→ SET PROBLEM: From the listing below, extract each line containing the string "part".

★ ★ ★ ★ ★

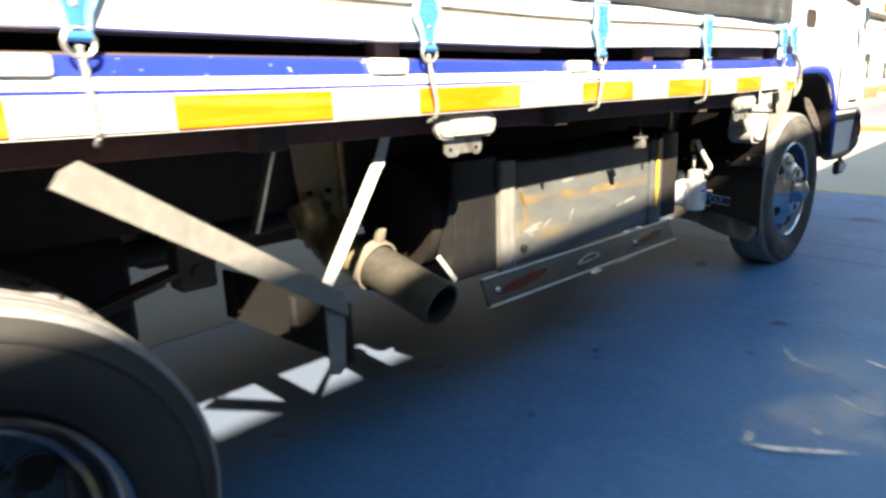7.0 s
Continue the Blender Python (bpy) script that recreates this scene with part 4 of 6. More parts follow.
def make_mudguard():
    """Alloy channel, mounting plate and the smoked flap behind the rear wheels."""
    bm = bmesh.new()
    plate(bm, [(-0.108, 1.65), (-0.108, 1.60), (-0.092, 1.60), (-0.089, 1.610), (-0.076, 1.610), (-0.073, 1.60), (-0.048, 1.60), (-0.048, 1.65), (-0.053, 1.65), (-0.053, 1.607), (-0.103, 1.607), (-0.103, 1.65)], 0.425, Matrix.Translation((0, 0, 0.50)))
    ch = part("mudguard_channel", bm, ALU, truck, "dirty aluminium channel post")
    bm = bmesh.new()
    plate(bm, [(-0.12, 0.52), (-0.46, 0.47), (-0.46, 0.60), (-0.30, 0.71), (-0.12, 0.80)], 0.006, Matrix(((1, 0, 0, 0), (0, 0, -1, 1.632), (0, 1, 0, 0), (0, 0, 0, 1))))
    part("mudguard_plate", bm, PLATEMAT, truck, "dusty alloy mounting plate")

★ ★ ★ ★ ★

→ OUTPUT BELOW:
Continue the Blender Python (bpy) script that recreates this scene with part 4 of 6. More parts follow.
    ch = part("mudguard_channel", bm, ALU, truck, "dirty aluminium channel post")
    part("mudguard_plate", bm, PLATEMAT, truck, "dusty alloy mounting plate")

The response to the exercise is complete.